→ WHAT YOU HAVE TO DO
Repeat the material below exactly, with no pictures.

→ SUPPLIED MATERIAL
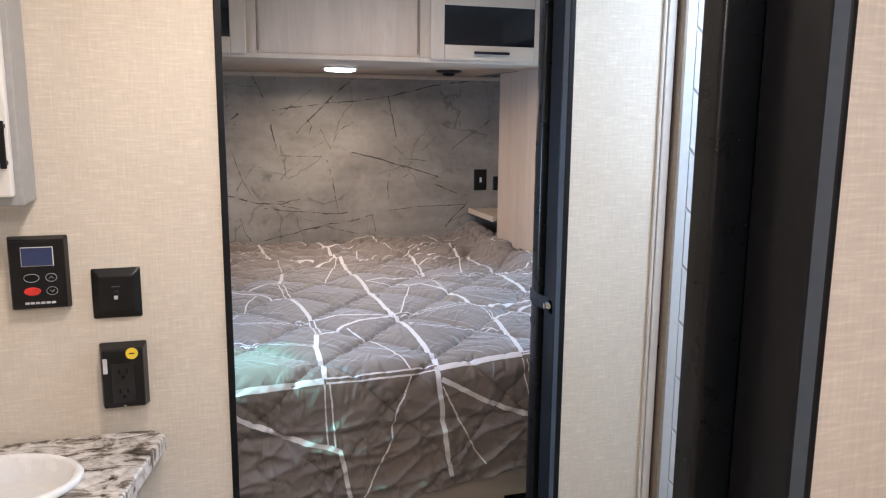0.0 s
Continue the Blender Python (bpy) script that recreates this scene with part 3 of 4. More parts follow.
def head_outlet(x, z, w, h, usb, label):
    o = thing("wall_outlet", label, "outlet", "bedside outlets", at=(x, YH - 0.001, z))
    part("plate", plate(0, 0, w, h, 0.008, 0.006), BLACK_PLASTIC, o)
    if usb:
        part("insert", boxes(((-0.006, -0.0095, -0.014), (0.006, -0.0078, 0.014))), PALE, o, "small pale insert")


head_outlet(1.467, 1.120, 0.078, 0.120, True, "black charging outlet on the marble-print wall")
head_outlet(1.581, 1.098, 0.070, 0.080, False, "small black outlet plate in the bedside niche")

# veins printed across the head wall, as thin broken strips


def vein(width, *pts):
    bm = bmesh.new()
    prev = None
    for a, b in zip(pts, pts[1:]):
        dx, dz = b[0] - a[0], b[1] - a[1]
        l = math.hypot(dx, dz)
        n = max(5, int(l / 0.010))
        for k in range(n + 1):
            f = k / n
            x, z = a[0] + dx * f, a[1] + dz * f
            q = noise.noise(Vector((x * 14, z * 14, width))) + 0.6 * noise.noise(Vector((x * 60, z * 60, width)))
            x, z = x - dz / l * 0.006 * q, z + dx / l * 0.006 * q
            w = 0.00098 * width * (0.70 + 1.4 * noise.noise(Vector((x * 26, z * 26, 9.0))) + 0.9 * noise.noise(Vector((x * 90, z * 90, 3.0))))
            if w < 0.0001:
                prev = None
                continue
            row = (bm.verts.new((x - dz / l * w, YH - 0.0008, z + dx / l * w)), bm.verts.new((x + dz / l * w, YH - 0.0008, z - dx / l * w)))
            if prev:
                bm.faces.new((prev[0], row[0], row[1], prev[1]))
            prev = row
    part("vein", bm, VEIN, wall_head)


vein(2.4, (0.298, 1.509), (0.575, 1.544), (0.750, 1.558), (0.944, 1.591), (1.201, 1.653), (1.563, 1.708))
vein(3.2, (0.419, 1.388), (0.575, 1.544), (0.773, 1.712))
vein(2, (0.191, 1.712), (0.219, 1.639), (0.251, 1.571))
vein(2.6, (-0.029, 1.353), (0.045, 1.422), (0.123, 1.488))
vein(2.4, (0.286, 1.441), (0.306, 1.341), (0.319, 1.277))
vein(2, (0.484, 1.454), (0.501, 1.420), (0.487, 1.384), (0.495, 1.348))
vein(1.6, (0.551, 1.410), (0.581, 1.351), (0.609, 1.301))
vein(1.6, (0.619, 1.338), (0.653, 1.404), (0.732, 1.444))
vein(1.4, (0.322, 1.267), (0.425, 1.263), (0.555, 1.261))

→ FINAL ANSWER
0.0 s
Continue the Blender Python (bpy) script that recreates this scene with part 3 of 4. More parts follow.
def head_outlet(x, z, w, h, usb, label):
    o = thing("wall_outlet", label, "outlet", "bedside outlets", at=(x, YH - 0.001, z))
    part("plate", plate(0, 0, w, h, 0.008, 0.006), BLACK_PLASTIC, o)
    if usb:
        part("insert", boxes(((-0.006, -0.0095, -0.014), (0.006, -0.0078, 0.014))), PALE, o, "small pale insert")


head_outlet(1.467, 1.120, 0.078, 0.120, True, "black charging outlet on the marble-print wall")
head_outlet(1.581, 1.098, 0.070, 0.080, False, "small black outlet plate in the bedside niche")

# veins printed across the head wall, as thin broken strips


def vein(width, *pts):
    bm = bmesh.new()
    prev = None
    for a, b in zip(pts, pts[1:]):
        dx, dz = b[0] - a[0], b[1] - a[1]
        l = math.hypot(dx, dz)
        n = max(5, int(l / 0.010))
        for k in range(n + 1):
            f = k / n
            x, z = a[0] + dx * f, a[1] + dz * f
            q = noise.noise(Vector((x * 14, z * 14, width))) + 0.6 * noise.noise(Vector((x * 60, z * 60, width)))
            x, z = x - dz / l * 0.006 * q, z + dx / l * 0.006 * q
            w = 0.00098 * width * (0.70 + 1.4 * noise.noise(Vector((x * 26, z * 26, 9.0))) + 0.9 * noise.noise(Vector((x * 90, z * 90, 3.0))))
            if w < 0.0001:
                prev = None
                continue
            row = (bm.verts.new((x - dz / l * w, YH - 0.0008, z + dx / l * w)), bm.verts.new((x + dz / l * w, YH - 0.0008, z - dx / l * w)))
            if prev:
                bm.faces.new((prev[0], row[0], row[1], prev[1]))
            prev = row
    part("vein", bm, VEIN, wall_head)


vein(2.4, (0.298, 1.509), (0.575, 1.544), (0.750, 1.558), (0.944, 1.591), (1.201, 1.653), (1.563, 1.708))
vein(3.2, (0.419, 1.388), (0.575, 1.544), (0.773, 1.712))
vein(2, (0.191, 1.712), (0.219, 1.639), (0.251, 1.571))
vein(2.6, (-0.029, 1.353), (0.045, 1.422), (0.123, 1.488))
vein(2.4, (0.286, 1.441), (0.306, 1.341), (0.319, 1.277))
vein(2, (0.484, 1.454), (0.501, 1.420), (0.487, 1.384), (0.495, 1.348))
vein(1.6, (0.551, 1.410), (0.581, 1.351), (0.609, 1.301))
vein(1.6, (0.619, 1.338), (0.653, 1.404), (0.732, 1.444))
vein(1.4, (0.322, 1.267), (0.425, 1.263), (0.555, 1.261))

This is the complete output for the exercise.